Isn’t this so true? Just think of all the countless factors that came into play in your life that you did not choose and had absolutely no control over.

And are you acquainted with the ‘extended mind’ hypothesis? Here is how Melvyn Goodale describes it in the opening paragraph of his review of Andy Clark’s Supersizing the Mind: Embodiment, Action, and Cognitive Extension, which was published in the British scientific journal Nature (Vol 457, Jan. 29, 2009):

In Supersizing the Mind, philosopher Andy Clark makes the compelling argument that the mind extends beyond the body to include the tools, symbols and other artefacts we deploy to engage the world. According to Clark and other proponents of the ‘extended mind’ hypothesis, the laptop on which I am writing this review is coupled to my brain and has become part of my mind. Manipulating sentences on the screen can prompt new insights and new ways of conveying ideas, a reiterative cognitive process that would be difficult to achieve without such a tool. The same argument applies to my BlackBerry, to the white board  in my office, and even to the conversations I might have with my colleagues. Cognition, Clark argues, is not ‘brain-bound’ but a dynamic interaction between the neural circuits inside our skulls, our bodies and the objects and events in the outside world.

This illustrates, to some extent, what I mean when I point out there are “hundreds of trillions” of strings influencing our behavior. The outside world plays an outsized underappreciated role in everything we do. In fact, I can’t even read this without realizing that this blog post itself would likely be different — perhaps markedly different — if I simply had a good pair of eyeglasses that I could use for close-up work like this. (I’m basically working with just one eye.) But I digress.

Getting back to Einstein and his views concerning free will. This inspired me to do a Google search for Marilyn vos Savant’s views on free will. (She has had a long-running, weekly question-and-answer column in Parade magazine; and used to be listed in the Guinness Book of World Records for having the world’s highest IQ [Guinness has since retired that category]).
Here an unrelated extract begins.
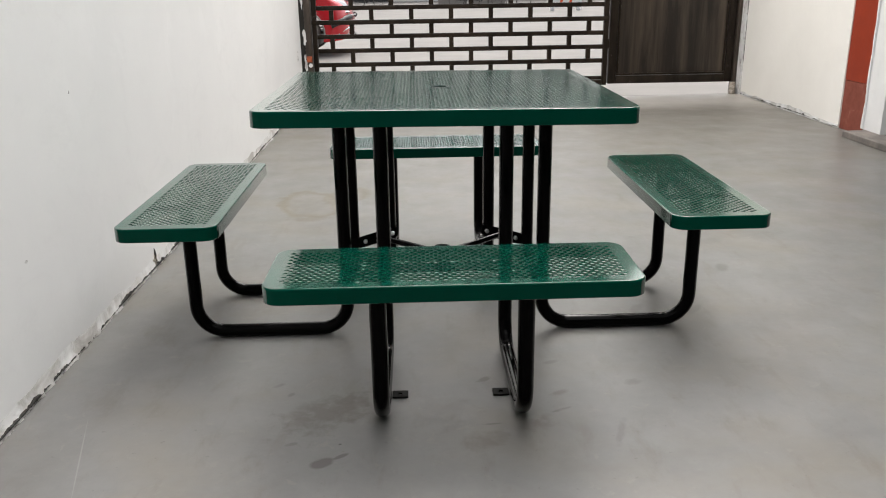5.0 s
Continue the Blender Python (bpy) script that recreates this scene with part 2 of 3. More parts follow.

But as another perfect example of how Google sometimes disappoints … I could not find an answer to that question. Nothing!

However, while engaging in this search, I did stumble upon something interesting. This comes from a forum found on Marilyn vos Savant’s website (and is attributed simply to “Jeremy”):

“Since humans are a part of the universe and we are aware of the universe, is human life actually the universe becoming aware of itself?”

That’s a very intriguing thought and an interesting question, even if it doesn’t address the topic of free will itself.

Free will (or lack thereof) … it’s such an interesting topic. But truthfully, I would infinitely rather talk about what we must do to save the planet.

Postscript: Here is something I had meant to include but inadvertently left out. Neuroscientist Sam Harris also doesn’t believe in free will; and he sometimes addresses this topic. He has written more than half a dozen books, including Free Will (less than 100 pages). His “Waking Up” podcast won a Webby Award earlier this year. You can go to wakingup.libsyn.com and listen to podcast #39 Free Will Revisited / July 4, 2016 / Sam Harris speaks with philosopher Daniel Dennett about free will. It is one hour and 44 minutes long.